Первый советский танк покинул сборочный цех 31 августа 1920 года. Он получил громкое и слишком длинное для боевой машины название «Борец за свободу тов. Ленин». С 31 августа по 11 октября танк прошел ходовые испытания в Сормово. В мемуарах участников танкового проекта особо отмечается участие в приемке «главного приемщика» тов. Гаугеля. Получается, что военное ведомство проводило заводские испытания. Чушь какая-то. Скорее всего, Гаугель «примазался» к заводским испытаниям, проводимым Заводоуправлением и уполномоченными от ГОМЗЫ. В ходе этих испытаний Гаугель просто терроризировал инженеров и мастеров при любом сбое, при любой поломке или неполадке. И так, видимо, было с каждым из 15 танков.

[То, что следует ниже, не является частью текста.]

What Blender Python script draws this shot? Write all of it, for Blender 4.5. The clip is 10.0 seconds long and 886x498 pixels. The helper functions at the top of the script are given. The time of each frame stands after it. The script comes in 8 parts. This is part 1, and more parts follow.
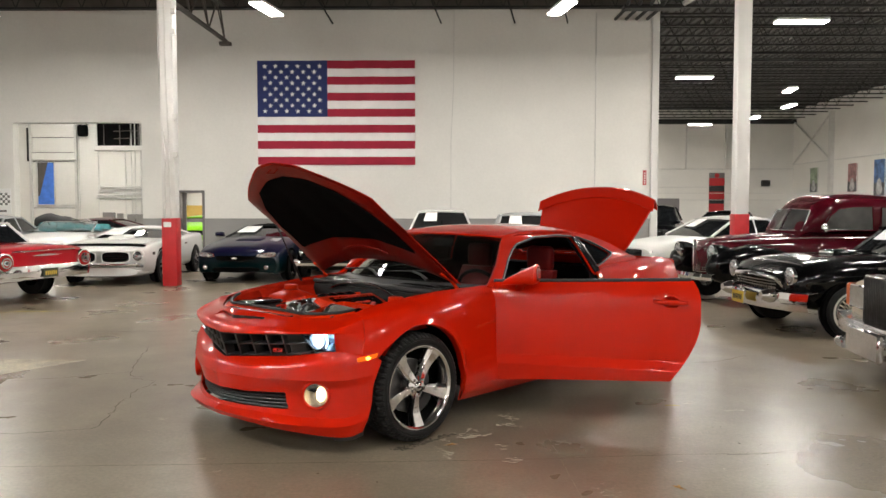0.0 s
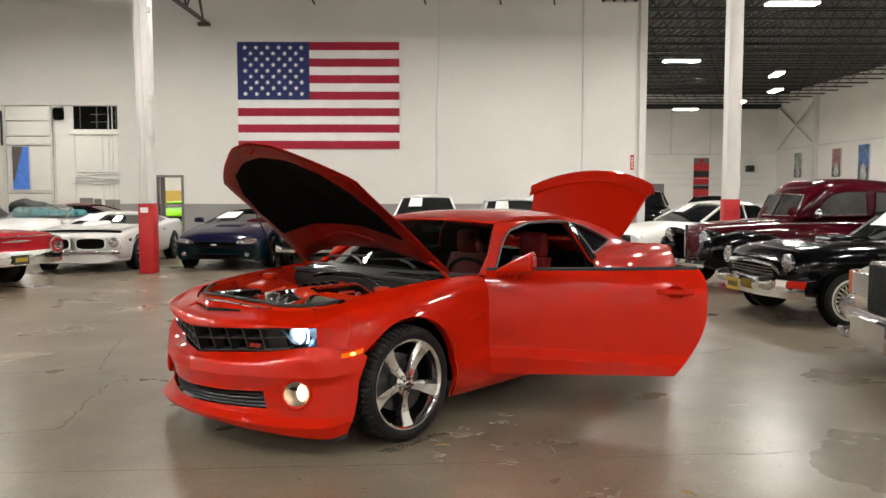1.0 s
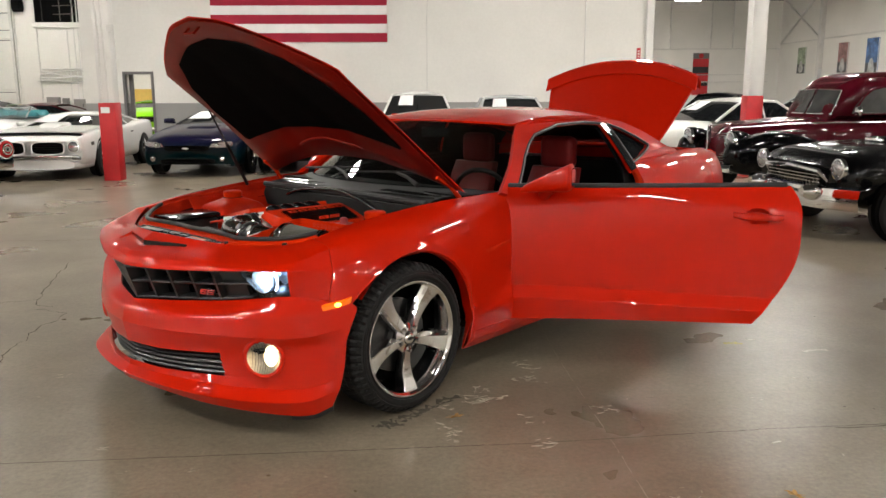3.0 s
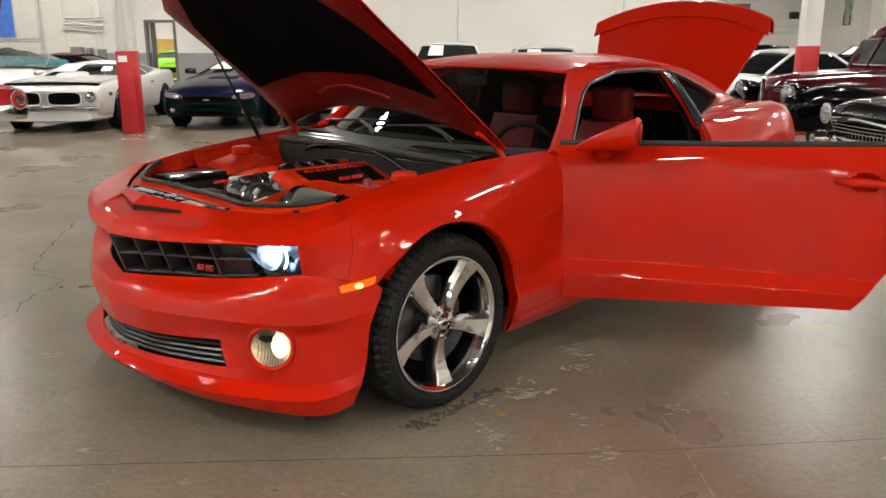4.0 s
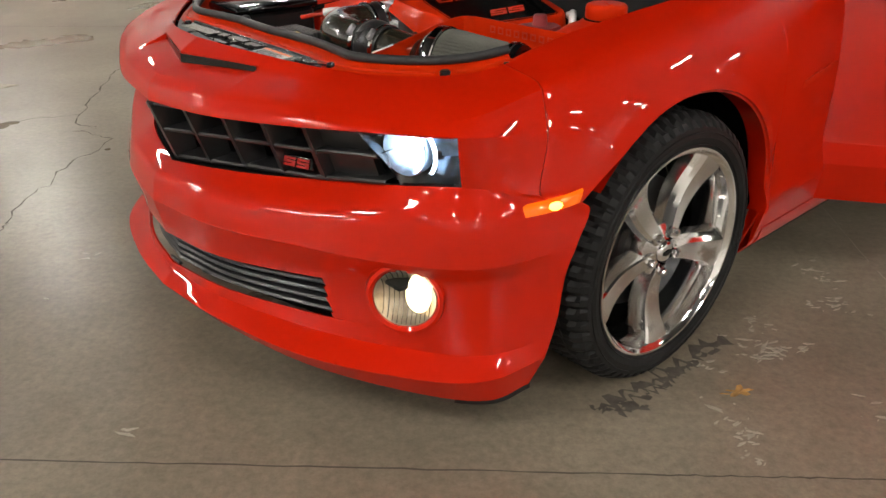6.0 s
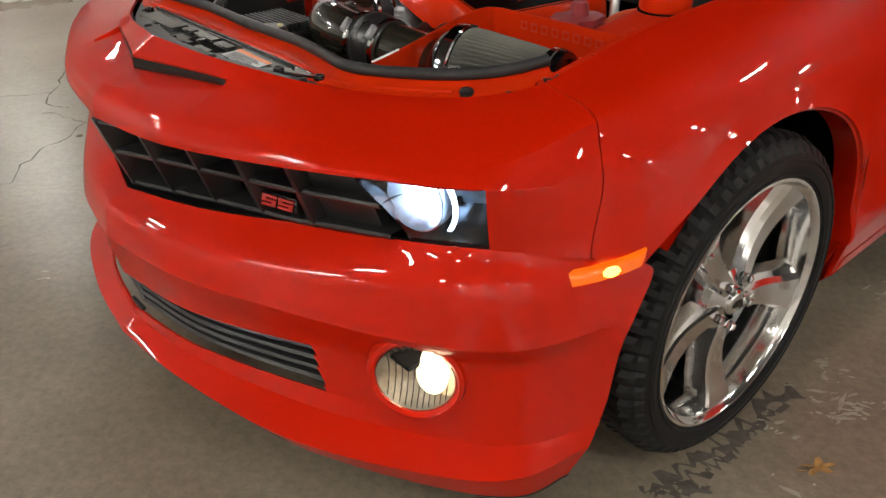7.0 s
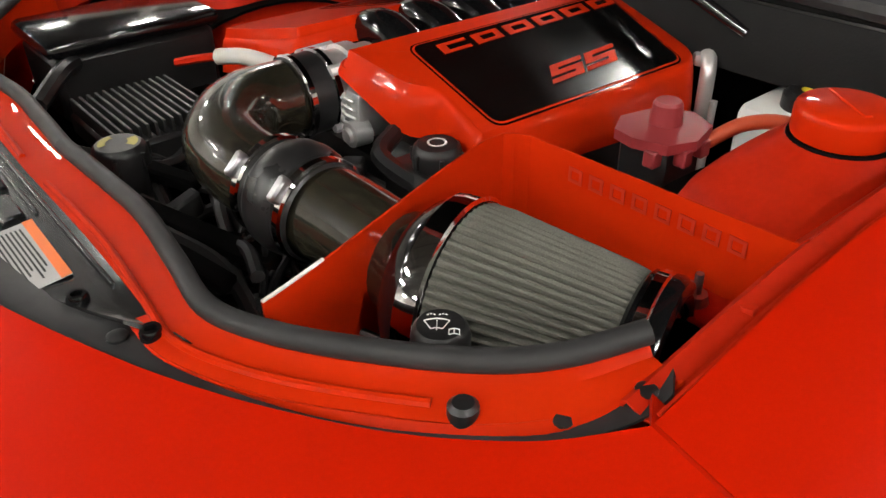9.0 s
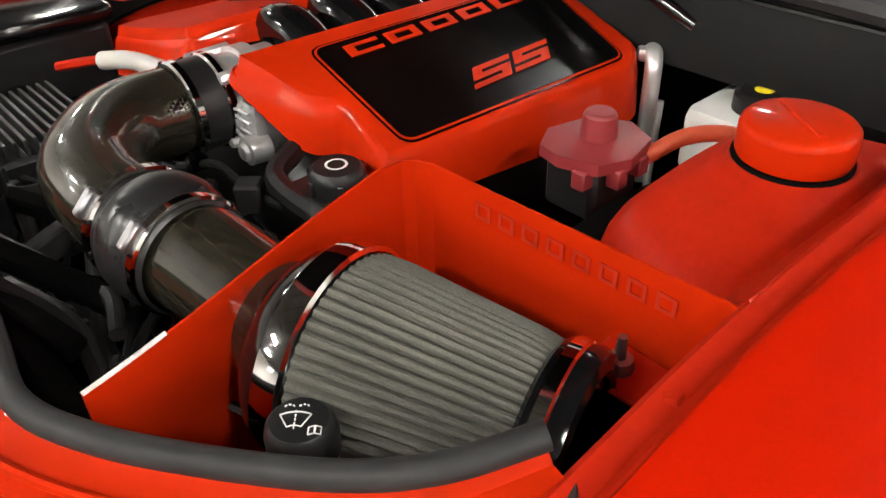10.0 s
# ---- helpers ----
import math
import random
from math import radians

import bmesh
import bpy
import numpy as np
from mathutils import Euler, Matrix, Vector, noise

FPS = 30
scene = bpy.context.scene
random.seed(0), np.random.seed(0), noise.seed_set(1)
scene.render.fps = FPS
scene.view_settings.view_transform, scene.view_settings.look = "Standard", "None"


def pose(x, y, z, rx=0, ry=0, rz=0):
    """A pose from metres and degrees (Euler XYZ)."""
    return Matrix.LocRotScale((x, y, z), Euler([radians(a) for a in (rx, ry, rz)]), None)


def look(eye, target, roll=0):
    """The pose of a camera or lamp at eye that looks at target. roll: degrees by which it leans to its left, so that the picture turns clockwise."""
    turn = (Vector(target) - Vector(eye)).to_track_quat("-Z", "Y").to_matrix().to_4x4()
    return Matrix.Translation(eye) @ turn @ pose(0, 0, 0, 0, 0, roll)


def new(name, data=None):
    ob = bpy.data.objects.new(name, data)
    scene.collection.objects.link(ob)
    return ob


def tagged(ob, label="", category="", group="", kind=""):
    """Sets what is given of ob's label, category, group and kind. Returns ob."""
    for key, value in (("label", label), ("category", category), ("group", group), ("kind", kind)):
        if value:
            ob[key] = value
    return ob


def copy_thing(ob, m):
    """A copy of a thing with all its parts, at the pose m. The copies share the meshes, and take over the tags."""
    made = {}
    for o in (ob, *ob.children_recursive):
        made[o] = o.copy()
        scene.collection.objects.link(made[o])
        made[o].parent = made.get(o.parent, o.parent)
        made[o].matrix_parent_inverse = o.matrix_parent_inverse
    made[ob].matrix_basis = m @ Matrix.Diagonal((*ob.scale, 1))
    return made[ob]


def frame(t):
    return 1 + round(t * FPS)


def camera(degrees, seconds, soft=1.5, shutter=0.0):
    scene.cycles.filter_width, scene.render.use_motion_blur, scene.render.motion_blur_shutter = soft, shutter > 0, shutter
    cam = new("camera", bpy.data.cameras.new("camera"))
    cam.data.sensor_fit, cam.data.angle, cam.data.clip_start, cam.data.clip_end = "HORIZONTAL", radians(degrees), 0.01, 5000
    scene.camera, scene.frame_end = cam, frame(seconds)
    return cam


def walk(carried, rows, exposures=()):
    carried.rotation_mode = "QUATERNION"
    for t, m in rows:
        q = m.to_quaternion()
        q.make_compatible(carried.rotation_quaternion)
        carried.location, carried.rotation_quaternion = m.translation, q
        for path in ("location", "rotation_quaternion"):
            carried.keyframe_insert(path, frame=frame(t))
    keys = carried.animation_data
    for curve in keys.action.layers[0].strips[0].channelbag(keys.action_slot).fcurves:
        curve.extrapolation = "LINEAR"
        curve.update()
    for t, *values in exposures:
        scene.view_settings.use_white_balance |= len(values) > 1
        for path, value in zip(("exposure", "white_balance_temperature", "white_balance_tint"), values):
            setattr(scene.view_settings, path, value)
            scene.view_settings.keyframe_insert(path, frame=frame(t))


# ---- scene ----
cam = camera(57.8, 10.0)
PATH = [
    (0, (0.141, -1.05, 1.597), (0.116, 0.947, 1.49), -0.0),
    (0.5, (0.126, -0.912, 1.58), (0.119, 1.085, 1.463), -0.0),
    (1, (0.095, -0.679, 1.586), (0.111, 1.316, 1.443), -0.0),
    (1.5, (0.055, -0.381, 1.552), (0.091, 1.61, 1.362), -0.1),
    (2, (0.017, -0.063, 1.53), (0.064, 1.92, 1.274), -0.2),
    (2.5, (0.0, 0.229, 1.54), (0.046, 2.202, 1.214), -0.2),
    (2.7, (-0.008, 0.373, 1.562), (0.038, 2.341, 1.206), -0.2),
    (3.8, (-0.034, 1.076, 1.505), (-0.026, 3.022, 1.04), -0.1),
    (4, (-0.06, 1.199, 1.492), (-0.082, 3.135, 0.994), 0.0),
    (4.5, (-0.197, 1.556, 1.432), (-0.282, 3.459, 0.824), 0.1),
    (5, (-0.309, 1.852, 1.389), (-0.443, 3.713, 0.668), -0.0),
    (5.5, (-0.414, 2.156, 1.349), (-0.578, 3.976, 0.535), -0.2),
    (5.7, (-0.442, 2.255, 1.327), (-0.615, 4.058, 0.48), -0.3),
    (6.8, (-0.551, 2.762, 1.31), (-0.738, 4.499, 0.335), -0.7),
    (7, (-0.554, 2.848, 1.33), (-0.742, 4.571, 0.332), -0.7),
    (7.5, (-0.535, 3.114, 1.345), (-0.744, 4.816, 0.315), -0.5),
    (8, (-0.549, 3.381, 1.364), (-0.747, 5.065, 0.305), -0.4),
    (8.5, (-0.592, 3.57, 1.348), (-0.784, 5.243, 0.269), -0.6),
    (9, (-0.622, 3.761, 1.31), (-0.804, 5.42, 0.208), -0.8),
    (9.5, (-0.594, 3.828, 1.304), (-0.748, 5.473, 0.176), -0.9),
    (10, (-0.552, 3.917, 1.297), (-0.679, 5.541, 0.136), -1.1),
]
walk(cam, [(t, look(eye, target, roll)) for t, eye, target, roll in PATH],
     exposures=[(0.0, -0.1), (4.0, -0.06), (5.0, 0.05), (7.0, -0.2), (8.0, -0.22), (9.0, 0.3), (10.0, 0.6)])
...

12 октября первый танк был отправлен для демонстрации Председателю Реввоенсовета и Наркомвоену Троцкому. 19 ноября в окрестностях Москвы у деревни Копотево состоялись новые ходовые испытания, на сей раз по программе Промвоенсовета с участием его специалистов. Испытания машина выдержала успешно, и 1 декабря 1920 года члены испытательной комиссии Промвоенсовета Чусоснабарма отправили на имя В.И. Ленина «Краткую справку об изготовлении первого танка» следующего содержания: «Секретно. Москва, 1 декабря 1920 года. Председателю Совета Народных Комиссаров товарищу Ленину. Совет военной промышленности направляет Вам к сведению краткую справку о постройке первого танка русского производства. Все работы произведены собственными средствами русскими рабочими и техниками. …Танк выполнил всю программу испытаний и ныне представляет надёжную боевую единицу».
В ноябре 1920 года было готово еще 2 танка (итого: 3 танка), в декабре – 3 танка (итого: 6 танков), в феврале 1921 года – еще 1 танк (итого: 7 танков), в марте – 1 танк (итого: 8 танков), в апреле – 1 танк (итого: 9 танков). Изготовление всей серии завершилось в мае-июне 1921 года, и 23 июня того же года Сормовский завод проинформировал Промвоенсовет о выполнении заказа. Если сборка первого танка серии началась в июле 1920 года, то ее последний танк появился почти через 10 месяцев. За это время было изготовлено 15 копий французского легкого танка «Renault FT», танк-образец был отремонтирован и готов к эксплуатации. Итого 16 танков. Есть документально подтвержденные сведения о «ремонте и переделке» 3 танков «Renault FT». В итоге получается 19 танков. Если учитывать отремонтированные Renault FT, получается менее двух танков в месяц, а если не учитывать – полтора танка.
Как минимум, один отремонтированный французский танк остался на Сормовском заводе и позднее был переделан в трактор. Каждый из 15 новых танков получил собственное «революционное» имя, и все вместе они получили общее название «Рено-русский». Кроме танка «Борец за свободу тов. Ленин», были танки «Карл Маркс», «Карл Либкнехт», «Лейтенант Шмидт» и даже «Илья Муромец». Были танки «Парижская коммуна», «Свободная Россия» и т.д. Стоимость 15 танков без стоимости вооружения в ценах того времени составила 93,15 млн. рублей. Даже не берусь предполагать, сколько это в современных деньгах, но думаю, что малосерийное производство танков обошлось казне РСФСР недешево.